Exercise instructions:
Locate the line that contains "shutter > 0, shutter". Print it and each following line through the end of the listing, verbatim, and nothing more.

Supplied data:

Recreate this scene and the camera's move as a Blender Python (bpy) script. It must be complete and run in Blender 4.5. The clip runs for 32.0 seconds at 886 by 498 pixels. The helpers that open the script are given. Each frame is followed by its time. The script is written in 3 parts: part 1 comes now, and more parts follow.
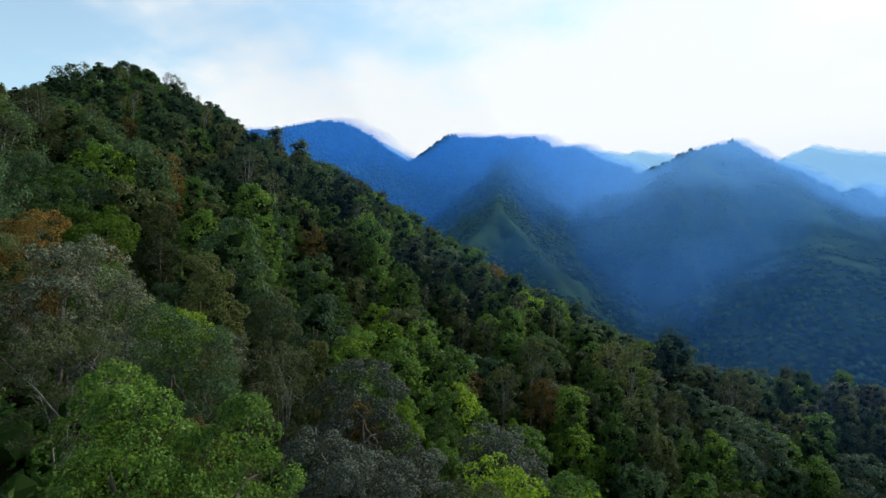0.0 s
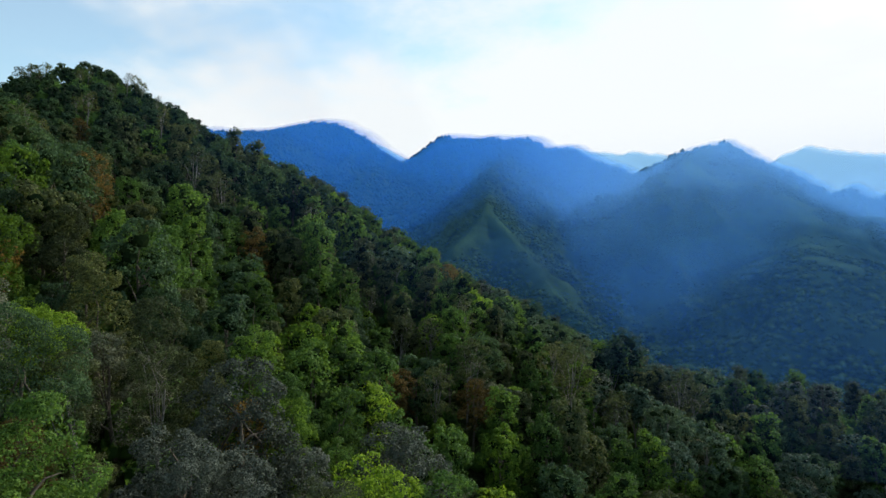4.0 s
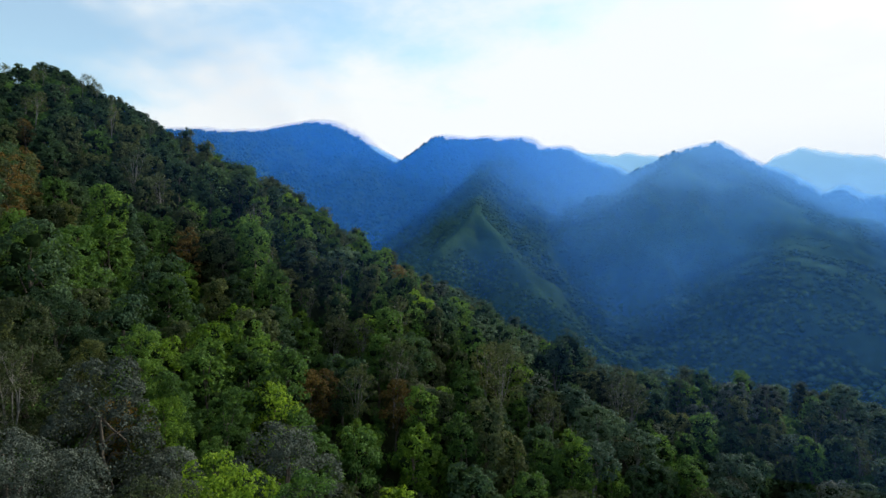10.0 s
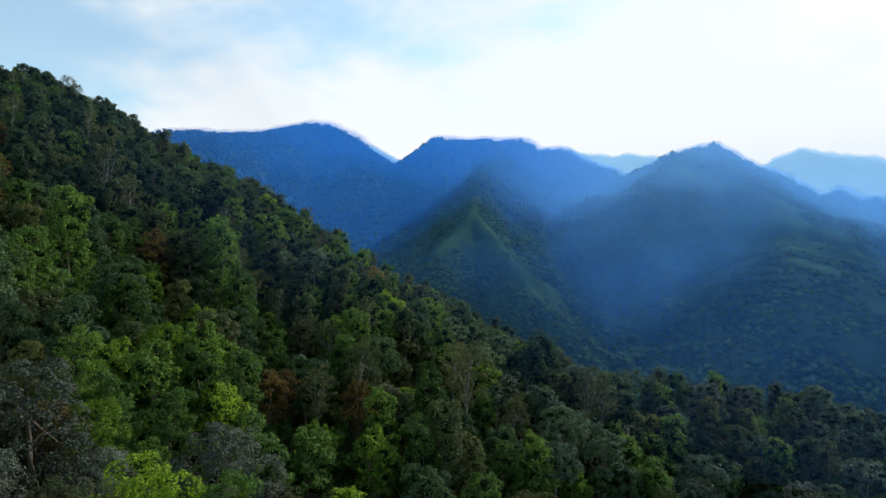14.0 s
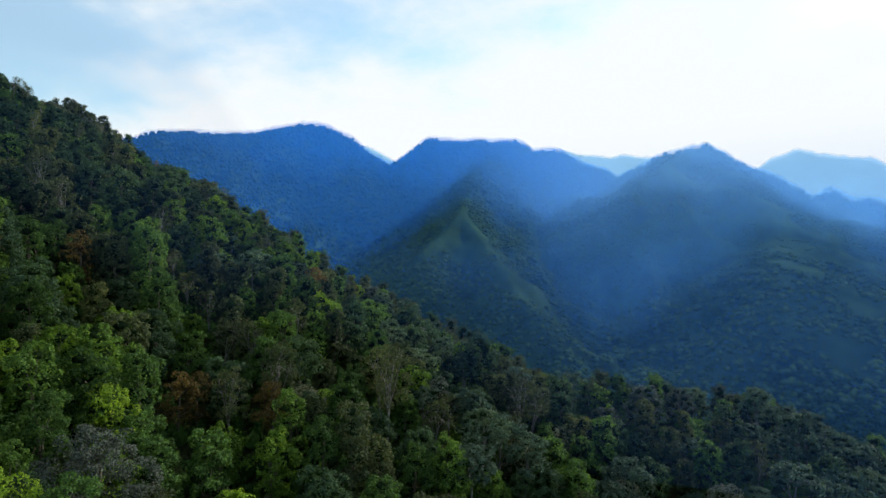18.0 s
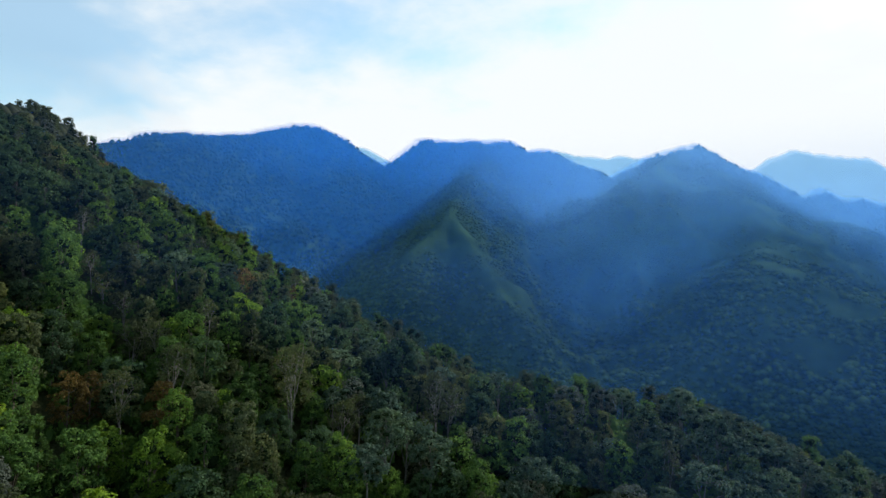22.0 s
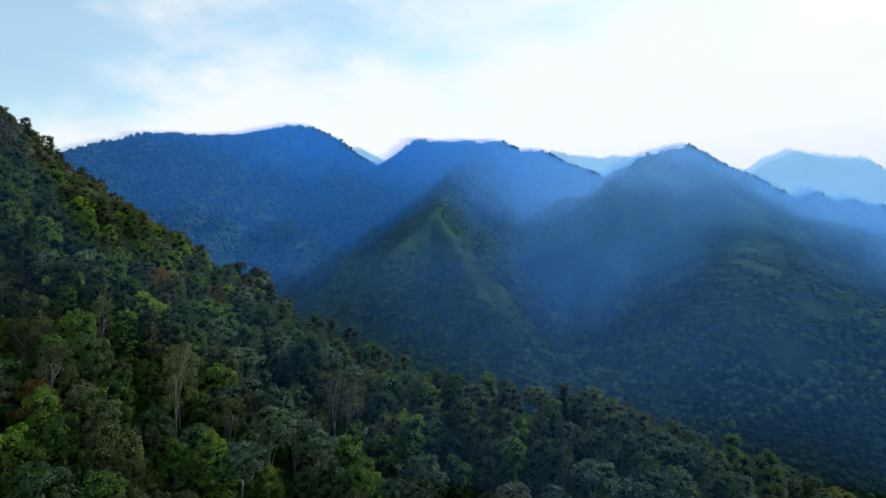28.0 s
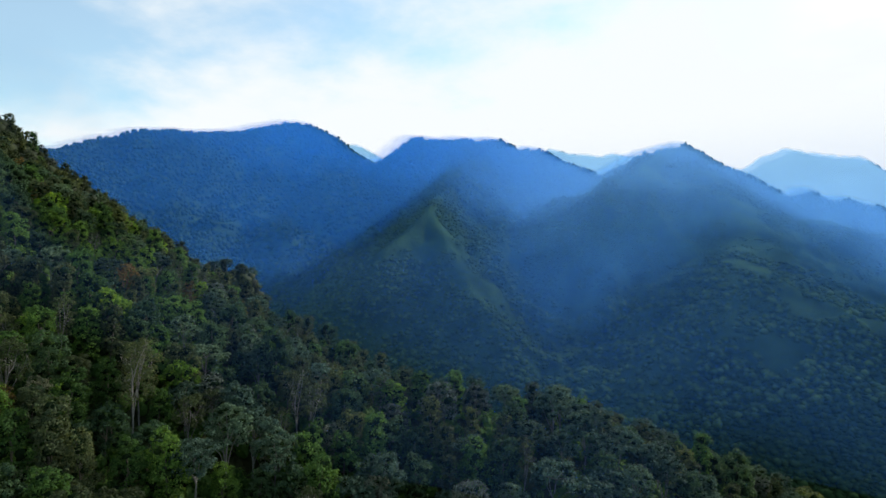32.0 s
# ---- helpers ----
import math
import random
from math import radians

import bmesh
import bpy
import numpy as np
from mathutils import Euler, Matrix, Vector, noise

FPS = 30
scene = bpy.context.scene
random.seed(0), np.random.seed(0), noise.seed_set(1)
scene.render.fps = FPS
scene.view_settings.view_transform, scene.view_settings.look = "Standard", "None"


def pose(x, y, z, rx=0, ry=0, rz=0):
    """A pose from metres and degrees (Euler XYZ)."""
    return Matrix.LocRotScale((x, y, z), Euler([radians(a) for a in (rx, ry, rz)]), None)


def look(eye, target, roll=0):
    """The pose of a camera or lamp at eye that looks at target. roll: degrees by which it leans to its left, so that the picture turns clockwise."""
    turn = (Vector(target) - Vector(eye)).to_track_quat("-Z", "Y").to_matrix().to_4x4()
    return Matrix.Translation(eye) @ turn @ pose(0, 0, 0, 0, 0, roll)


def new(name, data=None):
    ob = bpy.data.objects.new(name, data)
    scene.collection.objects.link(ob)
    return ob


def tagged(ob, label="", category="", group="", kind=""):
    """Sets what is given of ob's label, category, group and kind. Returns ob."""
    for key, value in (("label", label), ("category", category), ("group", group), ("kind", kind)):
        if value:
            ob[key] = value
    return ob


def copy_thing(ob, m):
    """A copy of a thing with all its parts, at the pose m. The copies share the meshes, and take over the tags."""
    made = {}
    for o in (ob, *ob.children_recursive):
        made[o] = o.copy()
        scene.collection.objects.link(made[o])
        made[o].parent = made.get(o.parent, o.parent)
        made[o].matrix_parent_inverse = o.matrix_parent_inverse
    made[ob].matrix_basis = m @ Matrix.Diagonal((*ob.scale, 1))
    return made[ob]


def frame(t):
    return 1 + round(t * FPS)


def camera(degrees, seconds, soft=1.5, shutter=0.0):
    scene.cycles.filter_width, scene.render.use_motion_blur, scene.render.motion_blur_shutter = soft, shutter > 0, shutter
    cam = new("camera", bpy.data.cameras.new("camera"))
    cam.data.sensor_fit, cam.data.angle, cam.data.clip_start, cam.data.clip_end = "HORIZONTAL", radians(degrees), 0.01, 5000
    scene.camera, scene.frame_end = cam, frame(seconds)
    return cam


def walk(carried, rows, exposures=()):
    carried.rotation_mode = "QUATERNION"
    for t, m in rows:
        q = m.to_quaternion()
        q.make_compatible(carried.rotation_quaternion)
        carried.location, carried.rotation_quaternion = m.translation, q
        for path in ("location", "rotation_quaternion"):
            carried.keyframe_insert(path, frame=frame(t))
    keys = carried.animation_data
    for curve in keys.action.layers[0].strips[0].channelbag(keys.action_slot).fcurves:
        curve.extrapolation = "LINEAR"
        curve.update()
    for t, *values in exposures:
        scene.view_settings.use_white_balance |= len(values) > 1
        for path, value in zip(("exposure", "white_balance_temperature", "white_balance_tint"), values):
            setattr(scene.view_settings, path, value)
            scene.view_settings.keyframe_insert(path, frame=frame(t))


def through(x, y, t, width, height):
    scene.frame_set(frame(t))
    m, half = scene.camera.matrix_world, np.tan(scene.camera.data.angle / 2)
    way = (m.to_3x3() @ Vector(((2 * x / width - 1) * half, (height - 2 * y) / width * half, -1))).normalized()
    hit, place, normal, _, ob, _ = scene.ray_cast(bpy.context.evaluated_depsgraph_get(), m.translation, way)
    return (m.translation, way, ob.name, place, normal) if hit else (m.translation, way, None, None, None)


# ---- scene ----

Response:
    scene.cycles.filter_width, scene.render.use_motion_blur, scene.render.motion_blur_shutter = soft, shutter > 0, shutter
    cam = new("camera", bpy.data.cameras.new("camera"))
    cam.data.sensor_fit, cam.data.angle, cam.data.clip_start, cam.data.clip_end = "HORIZONTAL", radians(degrees), 0.01, 5000
    scene.camera, scene.frame_end = cam, frame(seconds)
    return cam


def walk(carried, rows, exposures=()):
    carried.rotation_mode = "QUATERNION"
    for t, m in rows:
        q = m.to_quaternion()
        q.make_compatible(carried.rotation_quaternion)
        carried.location, carried.rotation_quaternion = m.translation, q
        for path in ("location", "rotation_quaternion"):
            carried.keyframe_insert(path, frame=frame(t))
    keys = carried.animation_data
    for curve in keys.action.layers[0].strips[0].channelbag(keys.action_slot).fcurves:
        curve.extrapolation = "LINEAR"
        curve.update()
    for t, *values in exposures:
        scene.view_settings.use_white_balance |= len(values) > 1
        for path, value in zip(("exposure", "white_balance_temperature", "white_balance_tint"), values):
            setattr(scene.view_settings, path, value)
            scene.view_settings.keyframe_insert(path, frame=frame(t))


def through(x, y, t, width, height):
    scene.frame_set(frame(t))
    m, half = scene.camera.matrix_world, np.tan(scene.camera.data.angle / 2)
    way = (m.to_3x3() @ Vector(((2 * x / width - 1) * half, (height - 2 * y) / width * half, -1))).normalized()
    hit, place, normal, _, ob, _ = scene.ray_cast(bpy.context.evaluated_depsgraph_get(), m.translation, way)
    return (m.translation, way, ob.name, place, normal) if hit else (m.translation, way, None, None, None)


# ---- scene ----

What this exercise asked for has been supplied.